We contribute to this effort by developing a new modeling framework, we called GEOTRANSF, with characteristics similar to HYDROGEIOS and JGrass-NewAge, but with some additional capabilities. The main difference with respect to these tools is a tighter connection between natural and human systems with the inclusion of their feedbacks. For example, withdrawals for irrigation are included as input in the surface bucket representing soil moisture dynamics at the sub-catchment scale. This may be useful in addressing feedbacks between climate change and irrigation, along the lines suggested in the paper by Destouni et al. (2013). Another novelty is represented by the treatment of small diffuse uses from the streams and groundwater, which cannot be treated at the level of the single withdrawal due to their large number and because of the cutoff introduced in representing the river network (smaller reaches are not included into the river network, in particular when modeling medium to large catchments). Here, we propose a hierarchical approach, which allows for distribute water uses within the sub-catchment respecting the reciprocal constraints between users along the river network. In our view these are essential features for dealing with all the nonlinear interactions between the hydrological system and the variety of water uses including the effects of the market, in particular the energy market, which influences hydropower production (Seekell et al., 2011, Dalin et al., 2012, Sivapalan et al., 2012).

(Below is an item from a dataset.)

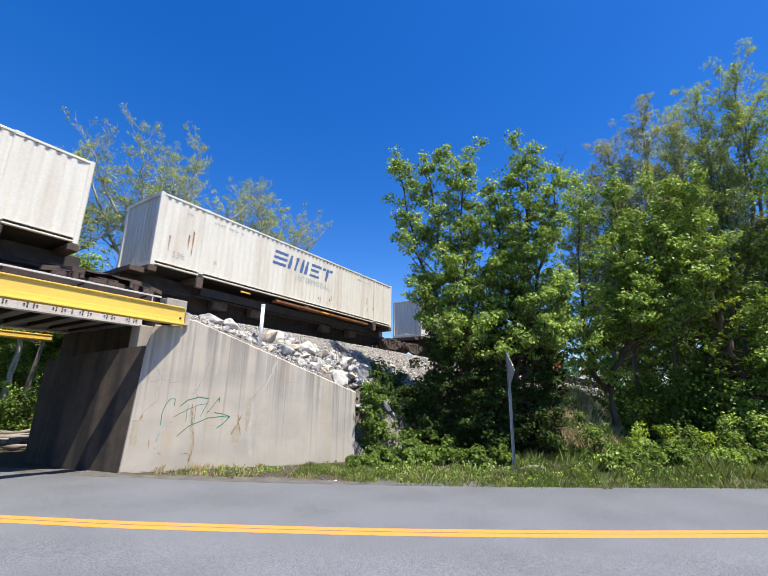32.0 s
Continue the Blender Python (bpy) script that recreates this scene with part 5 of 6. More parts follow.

Water withdrawals along the streams should respect Minimum Environmental Flow (MEF) requirements as part of the objectives indicated in national regulations. Several methodologies have been developed to identify minimal flow conditions that should be respected downstream each withdrawal (see e.g., Acreman et al., 2014). In the simplest case the minimum flow is constant, but modulations to mimic the natural variability, yet with a lower mean, is often applied, particularly in areas of high environmental value. The module of GEOTRANSF dealing with the human component of the water cycle is fully integrated with the natural component and local water budgets are established at intake and restitution points along the river network. For example, withdrawals at a given point of the river network are conditioned to upstream transfers and protocols regulating competing uses, such as the limitations imposed to hydropower by recreational activities and agricultural needs. To the best of our knowledge, these characteristics are not included with a similar level of detail in existing modeling approaches.

In addition, GEOTRANSF can be used to develop scenarios of the human component to be used in impact assessment studies of new water infrastructures, decommissioning of reservoirs and other activities that may be of interest to land and water resources managers. Examples of applications range from the analysis of the impact of future climate and land use scenarios on water resources, to effects of changes in water policies, reservoir storage capacity, irrigation techniques and the overall impact of new run-of-the-river hydropower plants. Within the same framework, the effect of new water policies and possible mitigation actions can be explored and evaluated.

Section 2 describes the hydrological conceptual model, while the model components are described in Section 3. Modeling of human systems is presented in Section 4. Data requirements and parameter identification procedure are presented in Sections 5 Data requirements, 6 Inverse modeling and parameter identification, respectively, while two examples of applications are discussed in Section 7. Finally, a set of concluding remarks in Section 8 closes the work.